The Gakkel Ridge, the slowest-spreading and perhaps deepest section of the global ridge system, crosses ~1800 km of the Arctic Ocean from Greenland to Siberia. The Arctic Mid-Ocean Ridge Expedition in 2001 collected 145 MAPR profiles over 850 km of the western half of the ridge (average spacing 6.6 km), and 114 displayed light-scattering (and often temperature) anomalies characteristic of hydrothermal plumes [Edmonds et al., 2003]. Calculating the ph value either from the fraction of MAPR profiles that detected a hydrothermal plume (0.82) or from the axial plume coverage based on contouring the gridded data set (0.75, Plate 1c) yields the highest ph yet documented on any lengthy ridge section (Figure 5b). Because of the remarkable hydrographic characteristics over the Gakkel Ridge and the unusual bathymetric characteristics of ultraslow ridges in general, however, this exceptional ph value is not representative of the relative spatial density of hydrothermal sites. The water column below ~3500 m is effectively isopycnal within the Gakkel Ridge, allowing plumes to rise above the axial bathymetry (Plate 1c). The capacious and continuous axial valley traps many of these plumes, permitting some to disperse coherently for up to 200 km [Edmonds et al., 2003; Baker et al., 2004]. This situation is a cautionary lesson about the limitations of interpreting ph in axial valleys of great relief, an even more extreme example than the Rainbow plume on the MAR, which has been traced at least 50 km downstream from its source [German et al., 1998b; Thurnherr et al., 2002]. Careful analysis indicates that despite an extreme ph, only 9–10 hydrothermal fields are active on the Gakkel Ridge [Edmonds et al., 2003; Baker et al., 2004], so Fs = 1.1–1.2.

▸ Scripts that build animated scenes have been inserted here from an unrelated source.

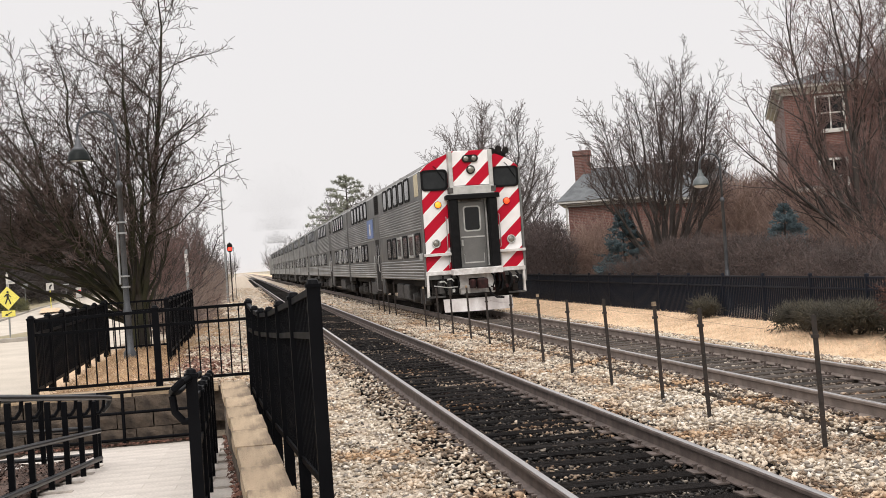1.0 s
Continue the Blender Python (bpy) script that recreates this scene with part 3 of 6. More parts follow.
    for x, z, w in ((-1.05, 0.9, 0.2), (-0.8, 0.86, 0.14), (0.85, 0.92, 0.17), (1.15, 0.86, 0.2)):
        part("brake_gear", Geo().box(x - w / 2, x + w / 2, -0.02, 0.3, z - 0.22, z + 0.16, 0.03), M_GREYGEAR if x < 0 else M_UNDER, car)
    cp = new("coupler")
    cp.parent = car
    cp.matrix_basis = pose(0, -0.1, 0.93)
    part("shank", Geo().box(-0.10, 0.10, -0.25, 0.5, -0.11, 0.10, 0.02), M_UNDER, cp)
    part("knuckle", Geo().box(-0.06, 0.24, -0.55, -0.22, -0.16, 0.14, 0.05), M_COUPLER, cp, "rust-dark coupler knuckle")
    part("guard_arm", Geo().box(-0.26, -0.12, -0.48, -0.1, -0.14, 0.12, 0.04), M_COUPLER, cp)
    part("uncoupling_lever", Geo().tube([(-1.3, -0.15, 0.92), (-0.9, -0.2, 0.85), (-0.2, -0.25, 0.86), (0.1, -0.3, 0.82)], 0.017, 6), M_SILVER, car)
    part("air_hose", Geo().tube([(0.32, -0.2, 0.85), (0.35, -0.35, 0.6), (0.5, -0.42, 0.48), (0.72, -0.42, 0.46)], 0.03, 6), M_RUBBER, car)
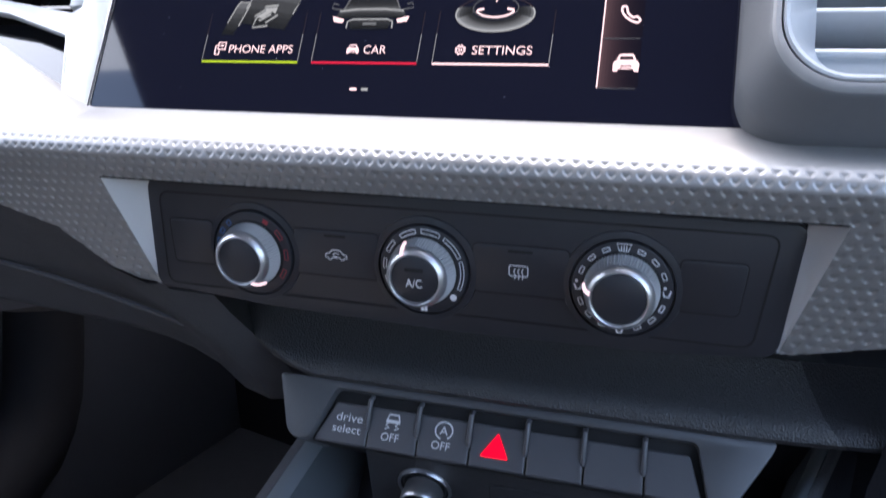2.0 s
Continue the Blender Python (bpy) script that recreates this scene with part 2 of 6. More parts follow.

Adding the results from ultraslow ridges to Figure 5 shows, except for the anomalous ph value of the Gakkel Ridge, good agreement with the trend of faster-spreading ridges. Values for ph on the SWIR are ~0.1 and Fs values on all three sections are ~1. Vm values for these ridges are computed using a nominal crustal thickness of 4 km [White et al., 2001], though seismic observations [Muller et al., 1999; Jokat et al., 2003] have found thicknesses of < 2 km. Moreover, dredging and magnetic surveys of ultraslow ridges indicate that large sections may actually have near-zero crustal thickness, unless serpentinized peridotite is regarded as "crust" [Dick et al., 2003]. The Vm estimates for ultraslow ridges (Table 1) are, therefore, maximum values.

The presence of NTU plumes over both volcanic and avolcanic areas on these ridges (Plate 1) indicates that hydrothermal activity on ultraslow ridges cannot be simply related to the magmatic budget. Whereas at least six of the nine identified sites along the Gakkel Ridge occur on axial volcanic highs [Edmonds et al., 2003; Baker et al., 2004], sites on the SWIR appear more controlled by the tectonic environment. Enhanced permeability created by the long-lived and deeply penetrating fault planes that are a hallmark of ultraslow ridges [Dick et al., 2003] can provide access to nonvolcanic heat sources such as direct cooling of the upwelling mantle and exothermic serpentinization. For example, the strongest plume on the western SWIR, at ~13.3°E (Plate 1b), was found along the wall of a large fault block with a 1200 m footwall extending from valley floor to the crest of the rift valley wall [Bach et al., 2002]. Fossil hydrothermal deposits in the western SWIR were primarily found on the rift valley walls, further emphasizing the role of tectonism in controlling hydrothermal activity there [Bach et al., 2002; Dick et al., 2003]. On the eastern SWIR, several bathymetric highs identify locations of focused volcanism [Münch et al., 2001; Sauter et al., 2002; Cannat et al., 2003], but at least half the detected plumes occur in the weakly volcanic zones (as determined from sidescan sonar imagery). None were observed around the summits of the major bathymetric highs [German et al., 1998a]. Analyses of core-top sediments have confirmed the presence of geologically recent vent activity near plume signals at both volcanically and tectonically dominated sites on the eastern SWIR [German, 2003], consistent with inferences from the western SWIR that hydrothermal discharge occurs in both volcanic and nonvolcanic settings.

Clearly, we should anticipate a greater complexity in the nature of hydrothermal activity on weakly volcanic crust than would ever have been predicted from studies of fast-spreading ridges alone. Improved understanding of this aspect of heat transfer and hydrothermal circulation will only be disclosed by direct observation of seafloor processes at ultraslow-spreading ridges, a prime target for InterRIDGE-coordinated research in the future.